Handmade Consortium
I’m tempted to think that “consortium” sounds slightly shady. I don’t know why. I attended consortiums, or perhaps was in a consortium, when in grad school, I can’t remember which, and it seemed to involve quantities of kosher vegan food (I ate a lot of kosher vegan food in school) and occasionally cheap wine.
But this is not that consortium, and I digress. This is the Consortium that runs the Buy Handmade Pledge, and they emailed me a couple days ago to tell me that they were past the 10,000 mark - that is, more than 10,000 people have taken the pledge. I was, I believe, No. 639.
But also, there was an interesting article in the New York Times Magazine about the Pledge, which morphed into musings about Etsy (which has apparently topped 1,000,000 sales now), a few mentions of Craft and some confused contemplating of the whole craft movement and how it ought to be characterized. Hehe. I think it is fabulously interesting to see people who are not really connected with craft peek into this “movement” as it were and try to figure what’s going on.

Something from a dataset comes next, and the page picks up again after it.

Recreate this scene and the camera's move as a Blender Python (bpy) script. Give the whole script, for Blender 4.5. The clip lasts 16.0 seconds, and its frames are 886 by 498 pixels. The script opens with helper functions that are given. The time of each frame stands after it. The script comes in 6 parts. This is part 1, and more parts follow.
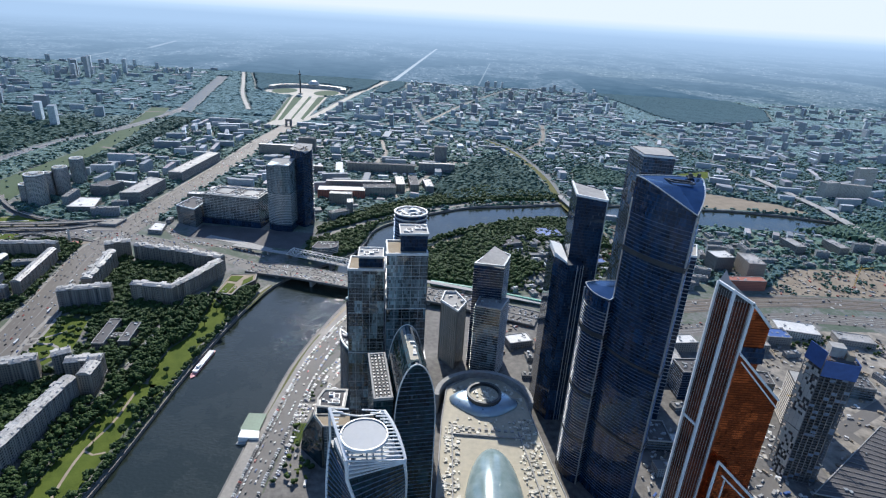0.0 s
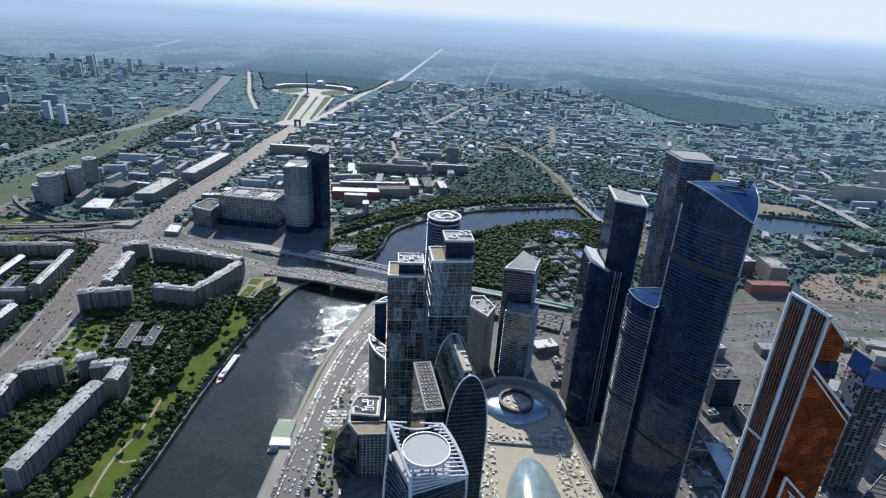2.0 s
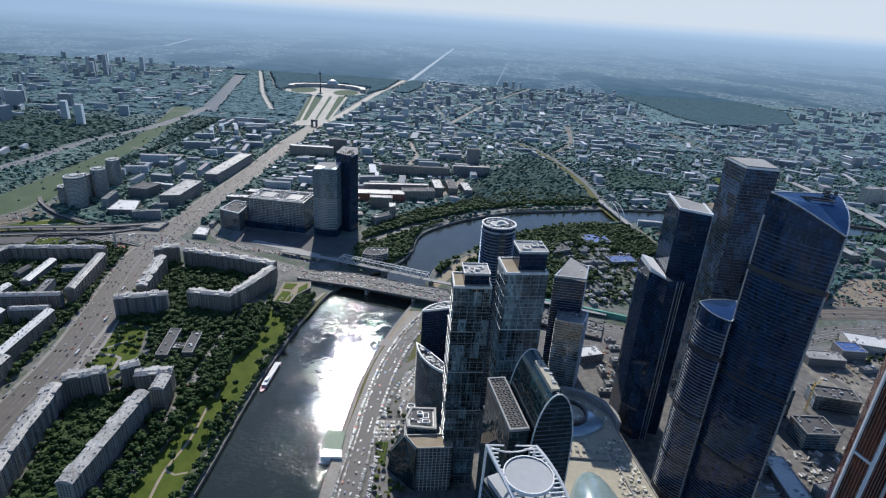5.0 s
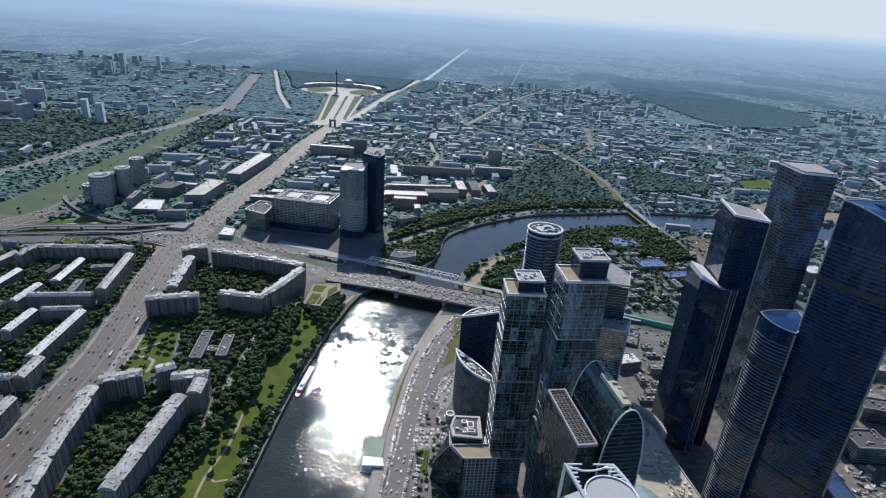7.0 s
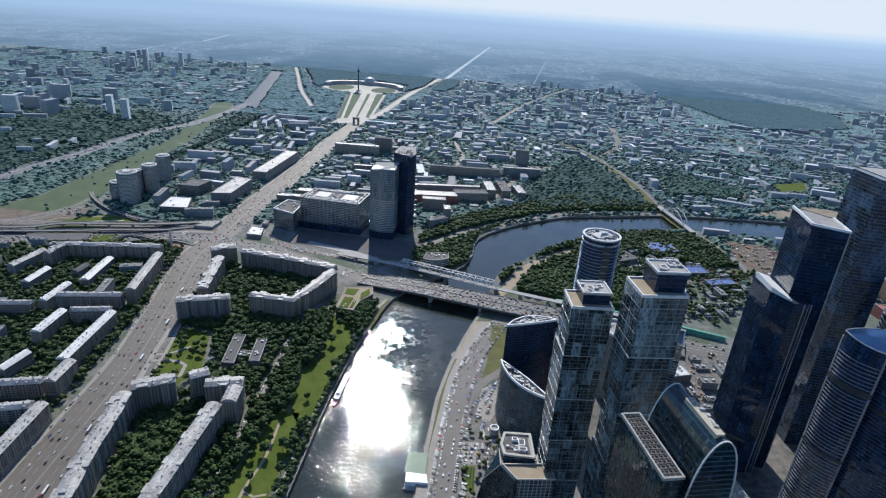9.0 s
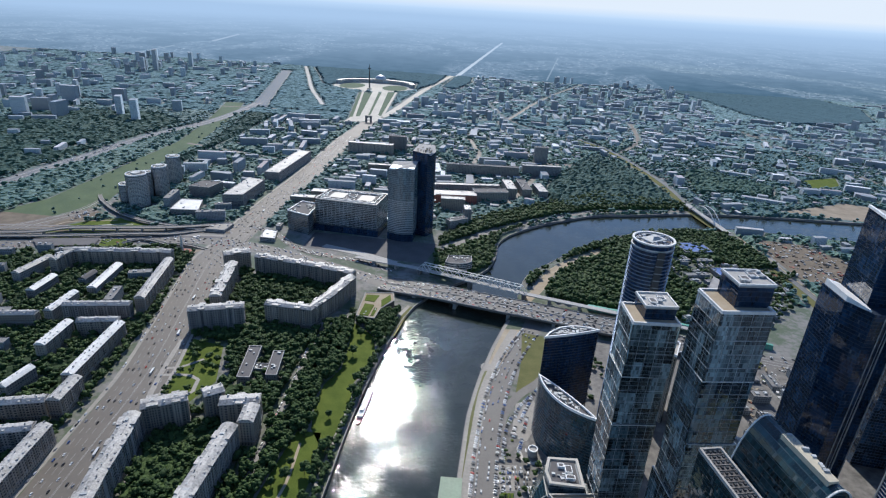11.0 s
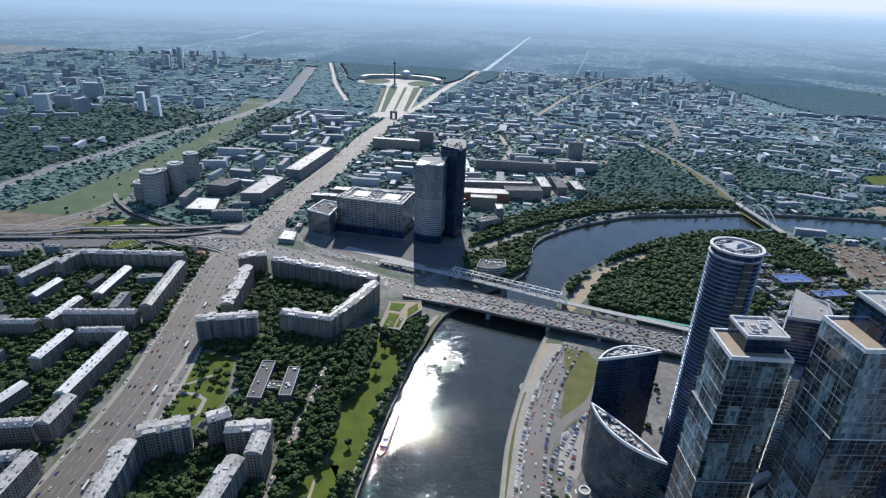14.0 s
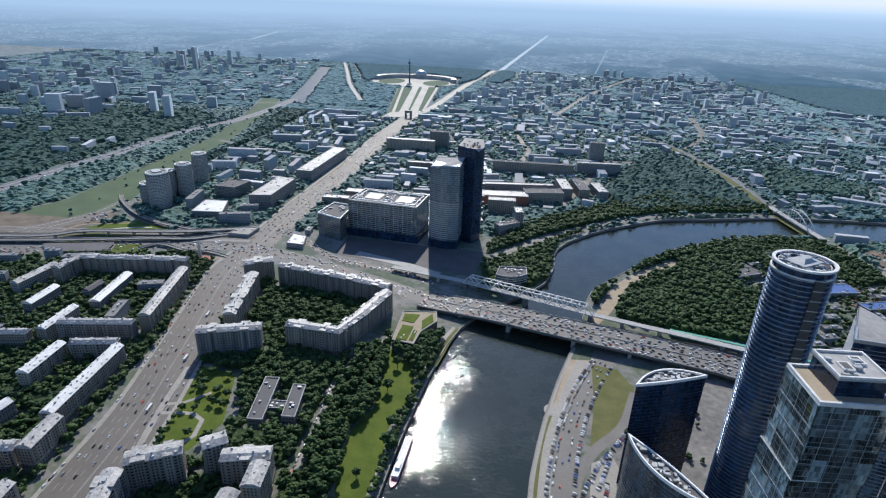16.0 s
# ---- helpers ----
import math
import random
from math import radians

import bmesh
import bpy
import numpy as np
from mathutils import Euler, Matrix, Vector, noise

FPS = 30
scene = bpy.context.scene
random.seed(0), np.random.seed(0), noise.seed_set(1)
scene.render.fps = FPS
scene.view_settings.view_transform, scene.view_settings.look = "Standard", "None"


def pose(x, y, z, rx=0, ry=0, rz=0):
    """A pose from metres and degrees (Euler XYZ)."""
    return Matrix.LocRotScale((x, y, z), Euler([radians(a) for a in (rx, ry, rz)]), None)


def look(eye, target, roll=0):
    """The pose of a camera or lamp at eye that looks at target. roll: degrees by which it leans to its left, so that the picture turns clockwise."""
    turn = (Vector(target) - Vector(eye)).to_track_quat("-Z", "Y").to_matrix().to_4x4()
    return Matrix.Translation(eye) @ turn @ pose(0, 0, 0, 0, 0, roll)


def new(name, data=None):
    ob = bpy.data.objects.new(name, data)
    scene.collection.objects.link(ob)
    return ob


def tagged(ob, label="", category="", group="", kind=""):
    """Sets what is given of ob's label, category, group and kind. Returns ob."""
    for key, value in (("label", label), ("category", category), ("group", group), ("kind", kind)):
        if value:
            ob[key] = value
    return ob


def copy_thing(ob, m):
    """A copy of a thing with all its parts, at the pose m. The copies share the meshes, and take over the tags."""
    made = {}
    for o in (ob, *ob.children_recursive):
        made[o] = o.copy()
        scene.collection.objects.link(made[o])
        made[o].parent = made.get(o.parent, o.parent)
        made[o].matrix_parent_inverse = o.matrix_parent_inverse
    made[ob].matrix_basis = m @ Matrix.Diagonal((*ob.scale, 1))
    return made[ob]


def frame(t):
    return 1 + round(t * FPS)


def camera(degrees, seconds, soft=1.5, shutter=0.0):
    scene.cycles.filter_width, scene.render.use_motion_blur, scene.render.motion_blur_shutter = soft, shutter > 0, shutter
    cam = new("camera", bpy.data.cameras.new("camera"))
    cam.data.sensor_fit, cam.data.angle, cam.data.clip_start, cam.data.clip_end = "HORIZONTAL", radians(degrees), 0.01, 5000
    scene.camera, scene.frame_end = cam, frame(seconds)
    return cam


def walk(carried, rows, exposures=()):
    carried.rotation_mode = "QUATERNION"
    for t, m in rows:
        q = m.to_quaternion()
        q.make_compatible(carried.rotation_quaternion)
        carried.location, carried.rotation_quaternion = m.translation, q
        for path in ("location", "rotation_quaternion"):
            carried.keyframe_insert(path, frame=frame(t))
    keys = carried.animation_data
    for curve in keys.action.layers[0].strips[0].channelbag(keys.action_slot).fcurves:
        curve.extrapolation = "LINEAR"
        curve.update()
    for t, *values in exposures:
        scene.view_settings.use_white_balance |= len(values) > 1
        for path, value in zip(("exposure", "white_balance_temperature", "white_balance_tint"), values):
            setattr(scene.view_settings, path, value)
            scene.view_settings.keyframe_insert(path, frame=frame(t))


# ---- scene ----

I’ll also point you to the Flickr pool that the Consortium made of people creatively depicting their Handmade pledges. Some pretty interesting stuff in there, like this:

from Meu Pintinho Coloridinho aka Carola Rodrigues
3 Comments
feel free to leave a few words of your own...Anna — Thu Dec 20, 2007 at 10:43 am (link)It’s true that the need to define the movement in the article runs to the funny, but the article has interesting points to make about a DIY movement in a capitalist culture. For example, “The real lesson of the Black Apple may be not how many Emily Martin stories there have been (not many) but how many people figure that they, too, can achieve what she has (lots),” shows how American the phenomenon is. Most Americans don’t think we should tax the rich more because they believe that someday they will be that rich. There’s this belief “the money will follow.” But the reality is far more complicated.
Miriam — Thu Dec 20, 2007 at 11:54 am (link)I think the craft “movement” thing is a little funny - it’s only a movement not from intention but because (as the author of the article says) the “D.I.Y./craft scene [is] something that was already social, community-minded, supportive and aggressively using the Web.” True ‘dat. As far as Etsy goes, I think it’s a precarious balance. They’re an aggressively consumerist storefront based on DIY, which is essentially not consumer-based. Thinking about it makes me scratch my head a bit. It’s capitalist, but not. I think it works because of a certain model of consumerism that’s really not very capitalist that creates value for non-monetary consumer ideas such as “indie” or “handmade” or “artistic.” When price is not the only consideration, people consume differently. It’s just one more model of economics dependent on individual value prioritization. It’s almost a way to be a consumer, but not, at the same time.